Why haven’t you written?

Not long before she died at age 92, my mother described her vision of heaven: “Lots to do and plenty of time to do it.” Mother was not describing a place but a state of being. Her favorite state of being was to be doing. If Hamlet had asked Mother whether to be or not to be, her advice might’ve been, “Cut the soliloquy and do something!” Though she was a creative thinker, her retort to Descartes could’ve been, “I do, therefore I am.”

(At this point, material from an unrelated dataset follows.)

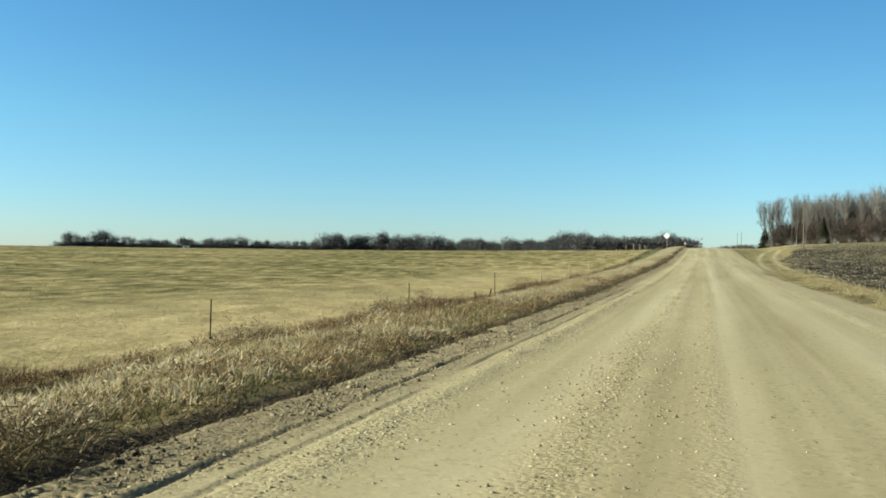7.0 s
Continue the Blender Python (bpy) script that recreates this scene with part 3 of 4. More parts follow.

I inherited Mother’s “do” gene: her propensity for making impossibly long to-do lists, her ardor for multi-tasking, her weakness for piling just one more obligation onto a plate that is already heaping full. All this flies in the face of the current personal development movement that urges us to slow down and focus simply on “being.” I’ve attended the seminars, read the books. Still I awaken each morning thinking about all the “stuff” I’ve gotta do and wondering how I’m gonna get it done.

I’m reluctant to label myself as retired, but I surely echo the retirees’ lament: “When did I ever have time to work?” I’ve had no time to “work”—in my case work means to write—since last fall when I wrote an article for an environmental journal. My intent was to write similar pieces for other publications, but by the end of each day, I’ve had so much “stuff” to do, my brain is too tired to research, interview, and write.

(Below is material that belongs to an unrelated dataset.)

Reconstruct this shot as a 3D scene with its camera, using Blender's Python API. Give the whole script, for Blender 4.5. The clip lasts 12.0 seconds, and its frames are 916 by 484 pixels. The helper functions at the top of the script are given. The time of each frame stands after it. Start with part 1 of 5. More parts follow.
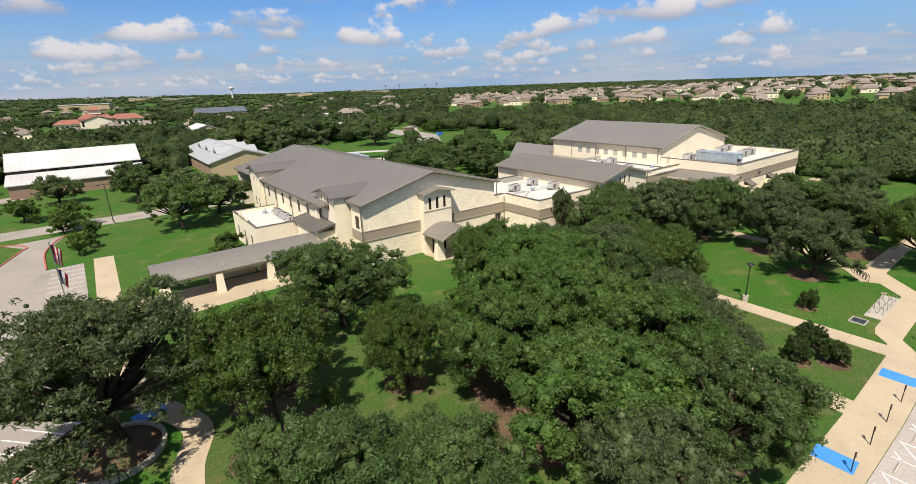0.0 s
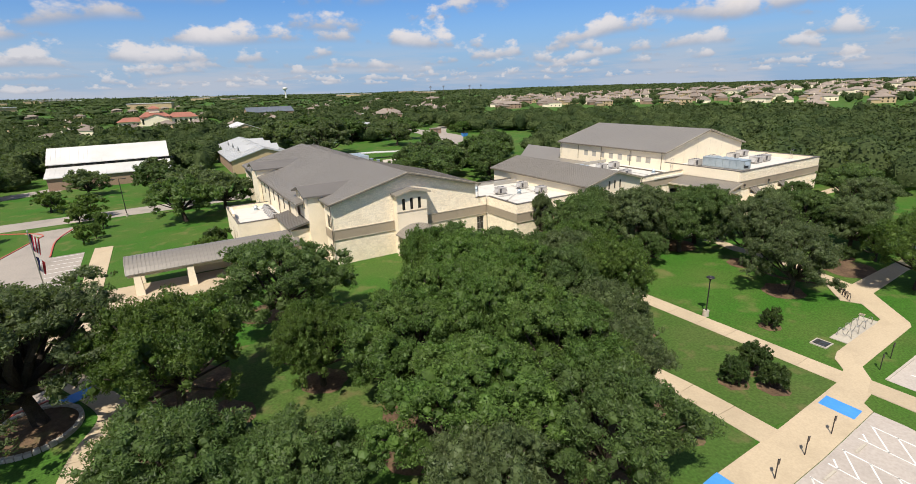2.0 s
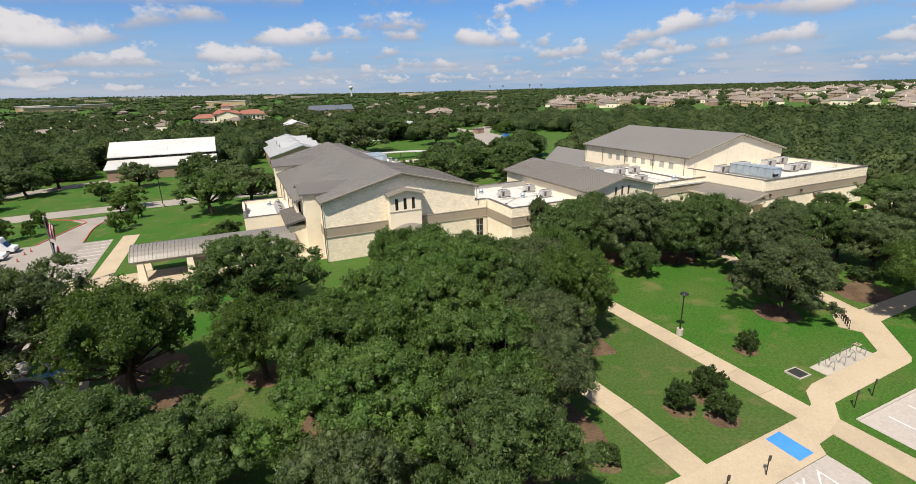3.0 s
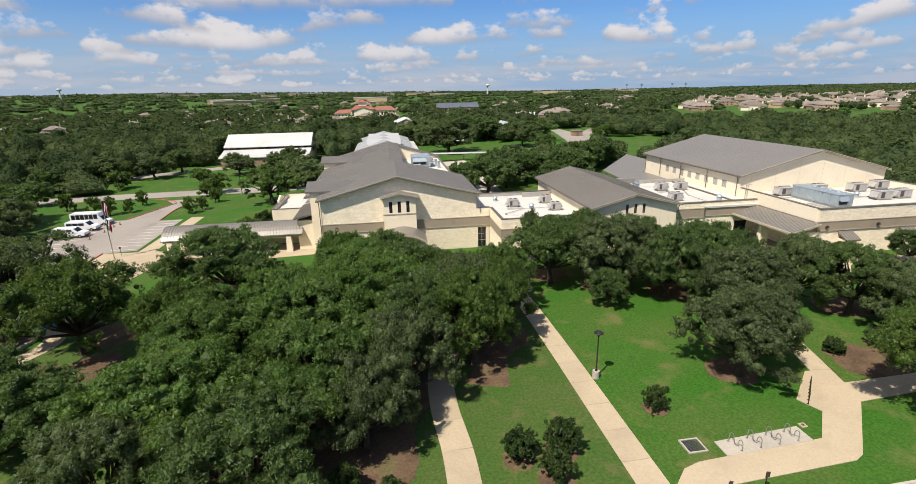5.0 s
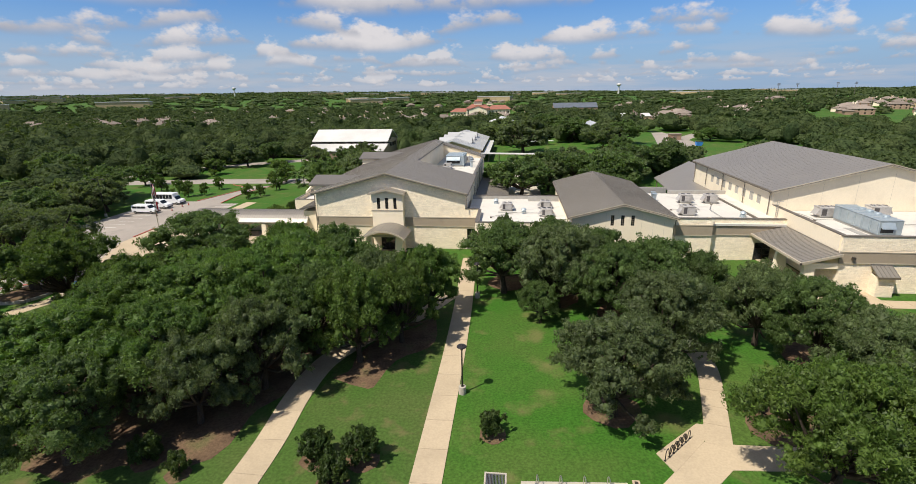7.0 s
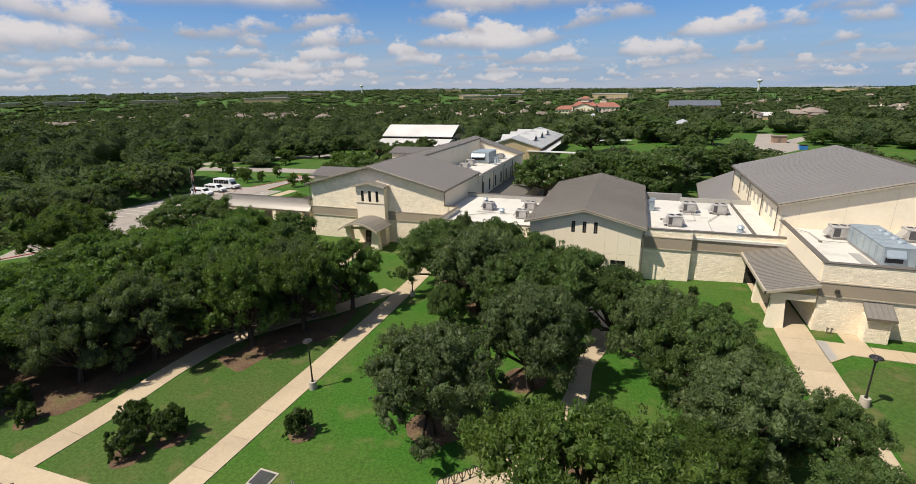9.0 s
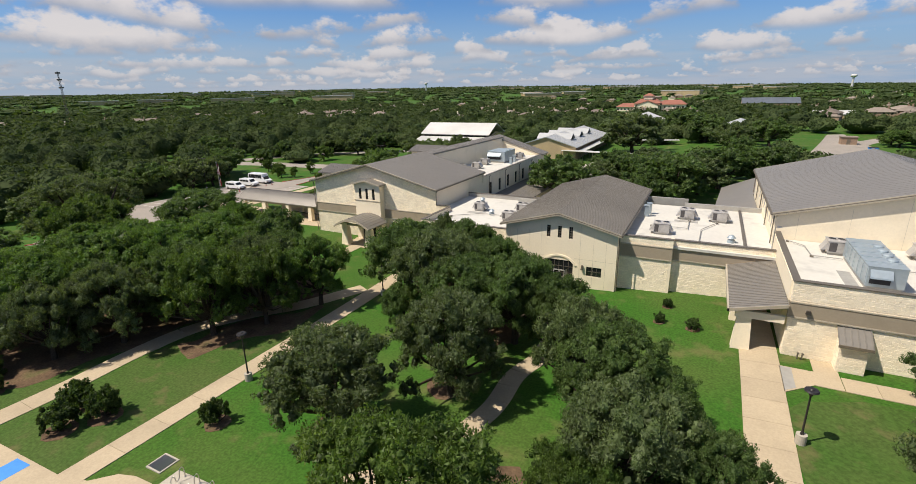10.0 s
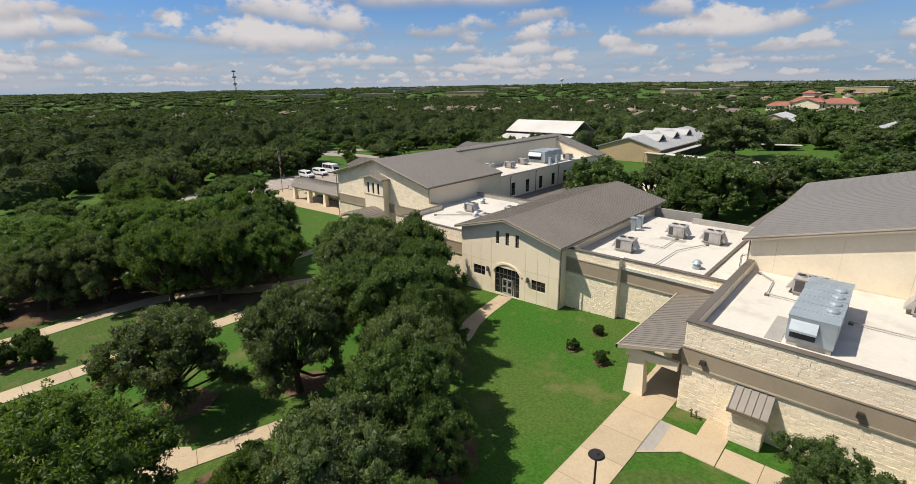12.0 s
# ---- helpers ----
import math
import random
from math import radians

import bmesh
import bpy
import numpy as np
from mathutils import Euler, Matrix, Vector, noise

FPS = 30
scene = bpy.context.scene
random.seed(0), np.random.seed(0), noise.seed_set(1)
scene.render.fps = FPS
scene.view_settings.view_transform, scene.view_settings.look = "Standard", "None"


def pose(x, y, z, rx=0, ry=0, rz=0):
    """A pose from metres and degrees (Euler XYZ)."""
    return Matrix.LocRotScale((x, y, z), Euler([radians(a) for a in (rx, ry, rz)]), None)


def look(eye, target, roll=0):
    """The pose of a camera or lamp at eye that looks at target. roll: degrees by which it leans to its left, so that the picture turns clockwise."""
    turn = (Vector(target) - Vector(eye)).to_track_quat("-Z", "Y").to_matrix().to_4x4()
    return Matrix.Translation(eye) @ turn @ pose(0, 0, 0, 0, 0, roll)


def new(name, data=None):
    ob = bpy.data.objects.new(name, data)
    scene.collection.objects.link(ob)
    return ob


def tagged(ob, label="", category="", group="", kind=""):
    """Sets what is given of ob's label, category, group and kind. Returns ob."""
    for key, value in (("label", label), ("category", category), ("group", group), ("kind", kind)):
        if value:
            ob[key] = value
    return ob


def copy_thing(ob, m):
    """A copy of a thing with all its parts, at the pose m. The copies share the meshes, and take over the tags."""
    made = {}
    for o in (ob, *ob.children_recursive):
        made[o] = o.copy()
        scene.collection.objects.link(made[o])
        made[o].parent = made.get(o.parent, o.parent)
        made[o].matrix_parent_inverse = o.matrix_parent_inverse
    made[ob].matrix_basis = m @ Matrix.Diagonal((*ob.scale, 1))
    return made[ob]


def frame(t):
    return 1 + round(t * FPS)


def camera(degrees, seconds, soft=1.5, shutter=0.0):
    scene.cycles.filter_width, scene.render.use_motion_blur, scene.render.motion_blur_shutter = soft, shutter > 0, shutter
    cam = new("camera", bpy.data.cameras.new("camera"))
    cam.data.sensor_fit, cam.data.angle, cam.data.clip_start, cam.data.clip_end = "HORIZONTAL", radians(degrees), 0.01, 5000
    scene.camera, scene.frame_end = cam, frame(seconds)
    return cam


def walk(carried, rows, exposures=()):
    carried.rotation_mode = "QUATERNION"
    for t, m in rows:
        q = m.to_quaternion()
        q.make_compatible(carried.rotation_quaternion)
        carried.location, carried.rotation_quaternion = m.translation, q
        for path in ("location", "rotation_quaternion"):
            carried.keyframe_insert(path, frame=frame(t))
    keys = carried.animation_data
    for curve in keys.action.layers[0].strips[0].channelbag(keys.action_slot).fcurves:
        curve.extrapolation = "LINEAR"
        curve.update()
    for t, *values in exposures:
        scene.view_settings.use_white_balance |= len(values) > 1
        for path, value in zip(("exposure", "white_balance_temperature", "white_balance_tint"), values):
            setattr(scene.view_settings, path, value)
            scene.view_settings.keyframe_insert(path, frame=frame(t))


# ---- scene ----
cam = camera(86.8, 12.0, 0.6)
PATH = [
    (0, (0.169, 13.978, 26.772), (1.294, 15.514, 26.157), -2.0),
    (0.5, (1.995, 12.57, 26.408), (3.097, 14.123, 25.796), -1.9),
    (1, (3.662, 11.602, 26.391), (4.739, 13.174, 25.782), -1.8),
    (1.5, (5.351, 10.477, 26.24), (6.384, 12.079, 25.633), -1.8),
    (2, (10.108, 7.848, 26.44), (11.084, 9.485, 25.835), -1.8),
    (2.5, (15.09, 5.415, 26.527), (15.95, 7.118, 25.926), -1.7),
    (3, (20.049, 3.38, 26.414), (20.816, 5.127, 25.813), -1.6),
    (3.2, (21.921, 2.692, 26.375), (22.642, 4.459, 25.775), -1.6),
    (5, (42.292, -1.757, 27.163), (42.561, 0.133, 26.566), -1.2),
    (5.5, (48.198, -2.218, 26.976), (48.347, -0.314, 26.382), -1.1),
    (6, (53.927, -2.301, 26.989), (53.953, -0.391, 26.396), -1.1),
    (6.5, (59.84, -1.831, 26.622), (59.761, 0.078, 26.031), -1.1),
    (7, (65.458, -1.214, 26.661), (65.239, 0.684, 26.071), -1.0),
    (9, (87.062, 5.739, 25.813), (86.406, 7.533, 25.22), -1.0),
    (9.5, (92.386, 8.251, 25.783), (91.614, 9.996, 25.184), -1.2),
    (10, (97.419, 11.045, 25.825), (96.538, 12.738, 25.227), -1.2),
    (10.5, (102.236, 14.322, 25.764), (101.253, 15.957, 25.165), -1.1),
    (11, (106.588, 18.209, 25.679), (105.477, 19.76, 25.079), -1.1),
    (11.5, (110.643, 21.685, 25.733), (109.432, 23.16, 25.133), -1.0),
    (12, (114.75, 25.436, 25.468), (113.45, 26.832, 24.866), -1.1),
]
walk(cam, [(t, look(eye, target, roll)) for t, eye, target, roll in PATH], [(0, 0.08, 6500, 10), (7, 0.0, 6500, 10), (12, -0.1, 6670, 10)])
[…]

And then there are these personal essays that started out as weekly newspaper columns decades ago, evolved into occasional emails to friends and family, and now I suppose qualify as a blog. The thing is, does the world really need another blog? According to technorati.com, there are more than eight million blogs online already. A new blog is created every 7.4 seconds. You can go here to watch a depressing, real-time tally of daily blog posts. The numbers spin faster than wind chimes in a hurricane.

Who has the time, much less the interest, to read all that? Who needs it?

That’s what I asked myself all winter while pretending I didn’t have writer’s block. Writing is like taking your clothes off and running naked through the public square. That’s why Facebook makes me uncomfortable. I read some of the stuff people post and wish they’d put their clothes back on. When I make a judgment like that, I have to wonder if I’m among the less-than attractive nudies. That’s the block I’ve been facing for months. Writing is scary.

My mother was a writer of Christian education materials. I wonder if it ever scared her. We never talked about that. I recall only that she didn’t appreciate being interrupted when she was writing. I’d give anything for an interruption right now. Somebody, please call. Please send an urgent text message. Otherwise I’ll have to hit “send.”